*Given material*.

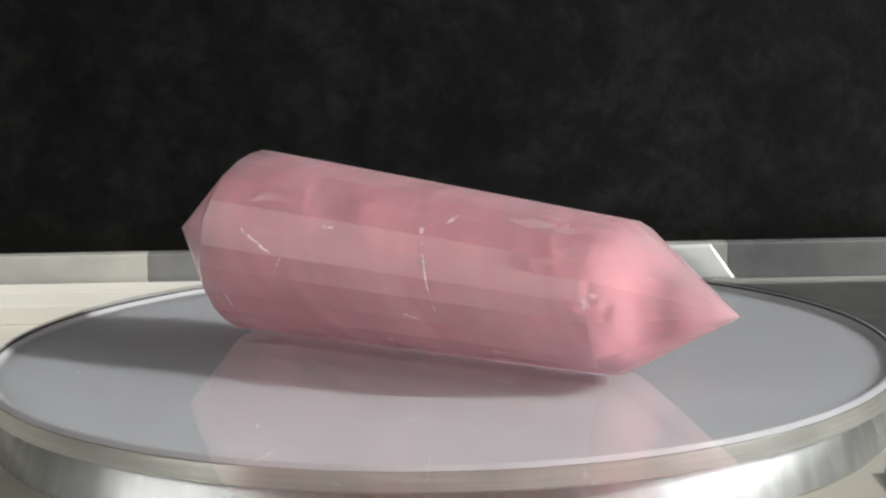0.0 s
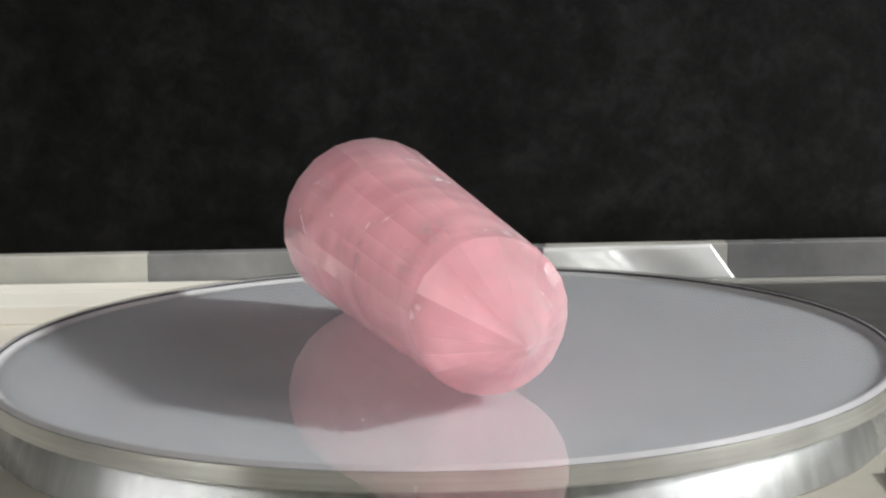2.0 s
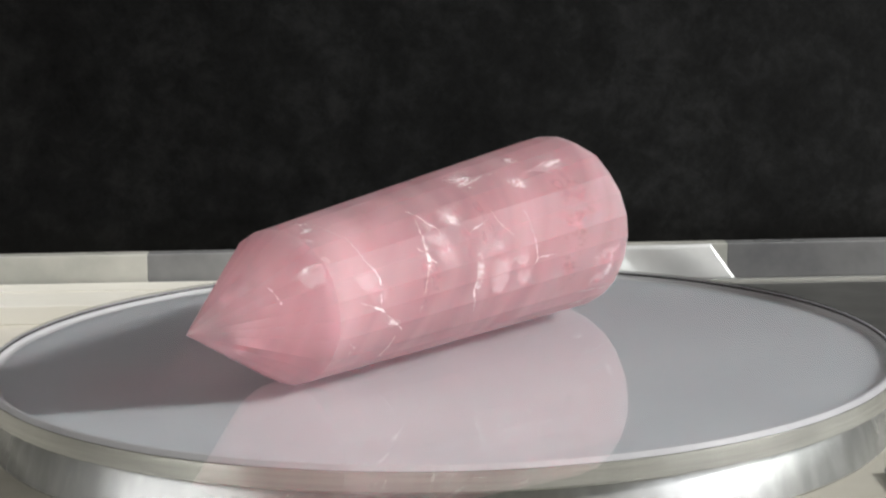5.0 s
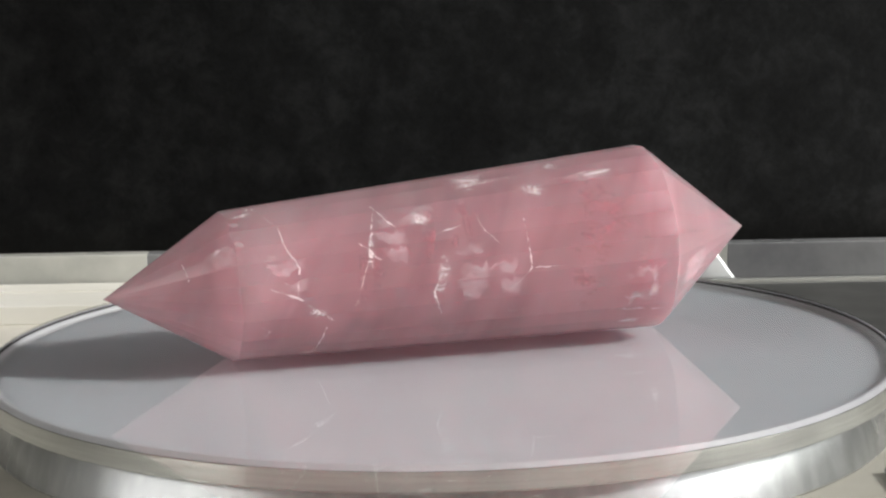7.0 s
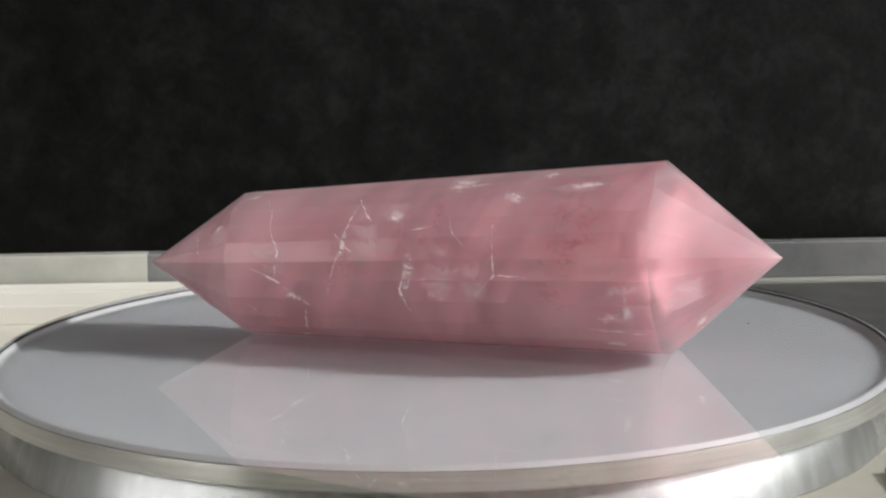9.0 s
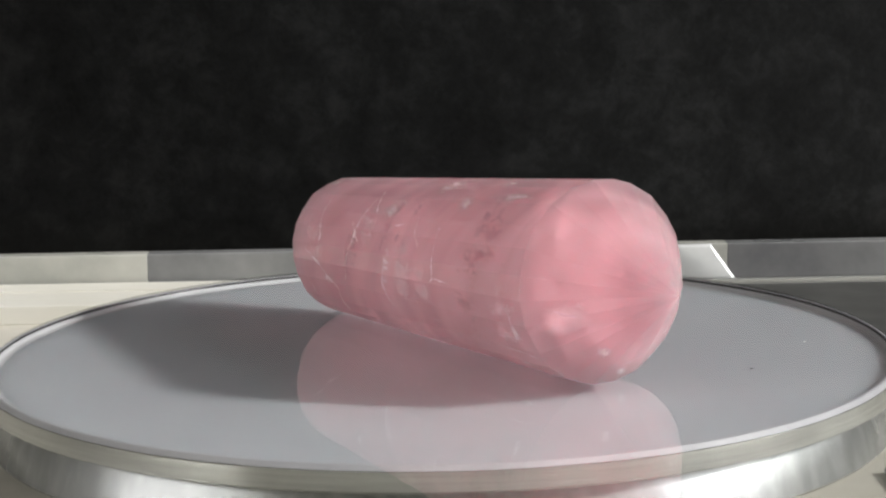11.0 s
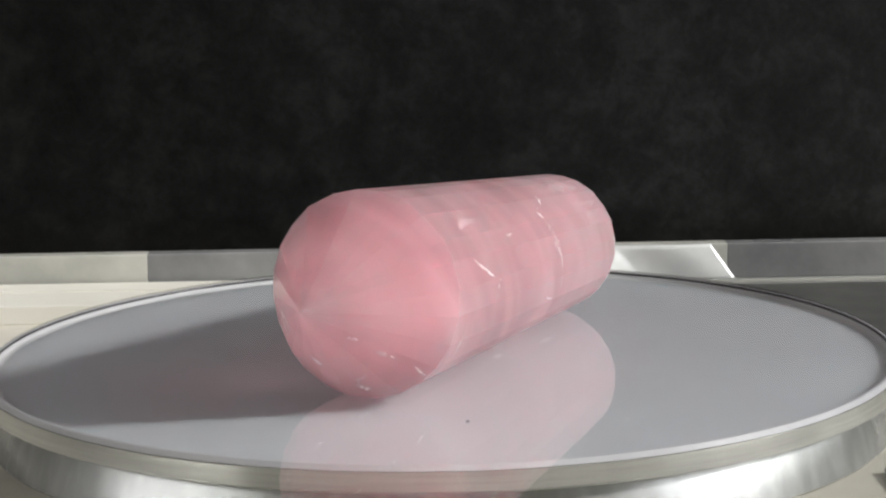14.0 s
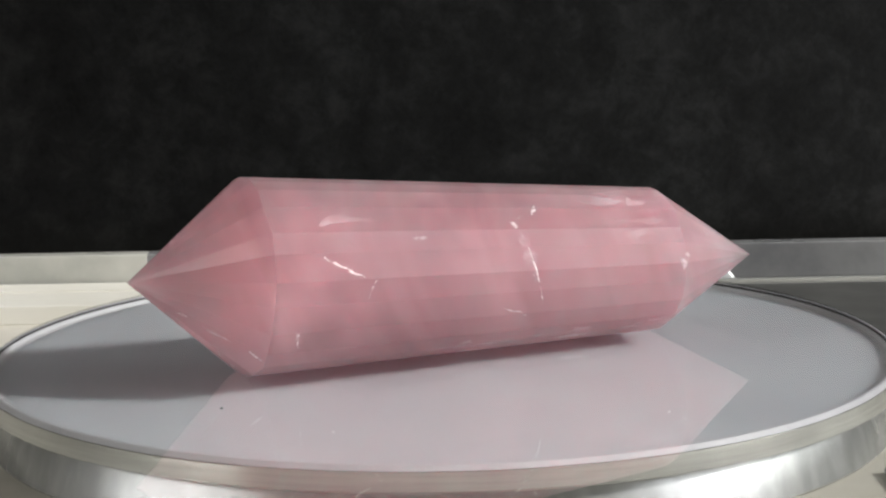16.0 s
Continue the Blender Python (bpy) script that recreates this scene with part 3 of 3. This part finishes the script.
CRACKS = [([(-6.3, 56), (-5.7, 19), (-2.5, -4)], 0.12), ([(5.9, 57), (6.3, 34), (7.7, 17), (7.1, -3)], 0.16), ([(3.8, 4), (7.1, -4), (11.7, -26)], 0.22),
          ([(18.4, 53), (17.0, 25), (14.5, -15)], 0.17), ([(15.7, 30), (18.1, 16)], 0.16), ([(2.5, -25), (3.6, -30), (2.8, -36)], 0.12), ([(9.5, -61), (11.0, -28)], 0.13),
          ([(26.8, 12), (24.7, -10), (25.8, -28)], 0.22), ([(31.5, 39), (31.9, 29), (33.7, 18)], 0.10), ([(37.5, 32), (37.8, -1), (34.6, -16)], 0.12),
          ([(38.2, -1), (41.9, -2)], 0.08), ([(50.7, -30), (53.0, -29)], 0.14), ([(49.2, -38), (56.6, -42)], 0.12), ([(47.1, 62), (53.0, 59)], 0.14),
          ([(24.3, 146), (22.9, 168), (21.1, 199)], 0.20), ([(51.7, 161), (46.4, 174)], 0.24), ([(44.8, 175), (45.8, 186)], 0.16), ([(26.8, 199), (23.1, 207)], 0.10),
          ([(55.0, 203), (54.0, 218)], 0.13), ([(69.0, 207), (64.5, 218), (58.1, 228)], 0.42), ([(62.1, 247), (61.1, 266), (59.0, 265)], 0.12),
          ([(18.3, 60), (20.8, 36)], 0.20), ([(3.4, 99), (3.0, 78)], 0.18), ([(25.8, 29), (30.0, 34)], 0.12),
          ([(3.1, 96), (5.4, 56)], 0.12), ([(24.3, 138), (23.0, 134)], 0.12),
          ([(31.3, 231), (29.5, 229)], 0.16), ([(14.9, 227), (13.0, 228)], 0.16), ([(-6.5, 134), (-5.8, 130)], 0.18)]
STAINS = [(49.2, 31, 2.4, 4.6, 20), (44.7, -13, 2.2, 4.8, 25), (47.0, 10, 2.0, 4.0, 15), (17.2, 10, 1.3, 3.0, 10), (28.2, 24, 0.6, 1.2, 0), (25.0, 30, 1.0, 4.5, -10), (46.6, 38, 1.1, 5.0, -10), (30.0, 40, 1.0, 6.5, -4), (15.6, 8, 0.7, 4.5, -5)]

make_unseen_room()
make_setting()
make_stand()
turntable, platter = make_turntable()
crystal = make_crystal()

TURNS = [(0.0, -0.49), (1.0, 19.33), (2.0, 38.68), (3.0, 57.43), (4.0, 75.56), (5.0, 93.16), (6.0, 110.43), (7.0, 127.67), (8.0, 145.16), (9.0, 163.11), (10.0, 181.65), (11.0, 200.75), (12.0, 220.33), (13.0, 240.22), (14.0, 260.31), (15.0, 280.5), (16.0, 300.74)]


def motions():
    walk(crystal, [(t, Matrix.Translation(PIVOT) @ pose(0, 0, 0, 0, 0, -a)) for t, a in TURNS])
    walk(platter, [(t, pose(0, 0, 0, 0, 0, -a)) for t, a in TURNS])


motions()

*Prompt*. Reproduce each line exactly, please, except for any pictures.

*Final result*.
0.0 s
2.0 s
5.0 s
7.0 s
9.0 s
11.0 s
14.0 s
16.0 s
Continue the Blender Python (bpy) script that recreates this scene with part 3 of 3. This part finishes the script.
CRACKS = [([(-6.3, 56), (-5.7, 19), (-2.5, -4)], 0.12), ([(5.9, 57), (6.3, 34), (7.7, 17), (7.1, -3)], 0.16), ([(3.8, 4), (7.1, -4), (11.7, -26)], 0.22),
          ([(18.4, 53), (17.0, 25), (14.5, -15)], 0.17), ([(15.7, 30), (18.1, 16)], 0.16), ([(2.5, -25), (3.6, -30), (2.8, -36)], 0.12), ([(9.5, -61), (11.0, -28)], 0.13),
          ([(26.8, 12), (24.7, -10), (25.8, -28)], 0.22), ([(31.5, 39), (31.9, 29), (33.7, 18)], 0.10), ([(37.5, 32), (37.8, -1), (34.6, -16)], 0.12),
          ([(38.2, -1), (41.9, -2)], 0.08), ([(50.7, -30), (53.0, -29)], 0.14), ([(49.2, -38), (56.6, -42)], 0.12), ([(47.1, 62), (53.0, 59)], 0.14),
          ([(24.3, 146), (22.9, 168), (21.1, 199)], 0.20), ([(51.7, 161), (46.4, 174)], 0.24), ([(44.8, 175), (45.8, 186)], 0.16), ([(26.8, 199), (23.1, 207)], 0.10),
          ([(55.0, 203), (54.0, 218)], 0.13), ([(69.0, 207), (64.5, 218), (58.1, 228)], 0.42), ([(62.1, 247), (61.1, 266), (59.0, 265)], 0.12),
          ([(18.3, 60), (20.8, 36)], 0.20), ([(3.4, 99), (3.0, 78)], 0.18), ([(25.8, 29), (30.0, 34)], 0.12),
          ([(3.1, 96), (5.4, 56)], 0.12), ([(24.3, 138), (23.0, 134)], 0.12),
          ([(31.3, 231), (29.5, 229)], 0.16), ([(14.9, 227), (13.0, 228)], 0.16), ([(-6.5, 134), (-5.8, 130)], 0.18)]
STAINS = [(49.2, 31, 2.4, 4.6, 20), (44.7, -13, 2.2, 4.8, 25), (47.0, 10, 2.0, 4.0, 15), (17.2, 10, 1.3, 3.0, 10), (28.2, 24, 0.6, 1.2, 0), (25.0, 30, 1.0, 4.5, -10), (46.6, 38, 1.1, 5.0, -10), (30.0, 40, 1.0, 6.5, -4), (15.6, 8, 0.7, 4.5, -5)]

make_unseen_room()
make_setting()
make_stand()
turntable, platter = make_turntable()
crystal = make_crystal()

TURNS = [(0.0, -0.49), (1.0, 19.33), (2.0, 38.68), (3.0, 57.43), (4.0, 75.56), (5.0, 93.16), (6.0, 110.43), (7.0, 127.67), (8.0, 145.16), (9.0, 163.11), (10.0, 181.65), (11.0, 200.75), (12.0, 220.33), (13.0, 240.22), (14.0, 260.31), (15.0, 280.5), (16.0, 300.74)]


def motions():
    walk(crystal, [(t, Matrix.Translation(PIVOT) @ pose(0, 0, 0, 0, 0, -a)) for t, a in TURNS])
    walk(platter, [(t, pose(0, 0, 0, 0, 0, -a)) for t, a in TURNS])


motions()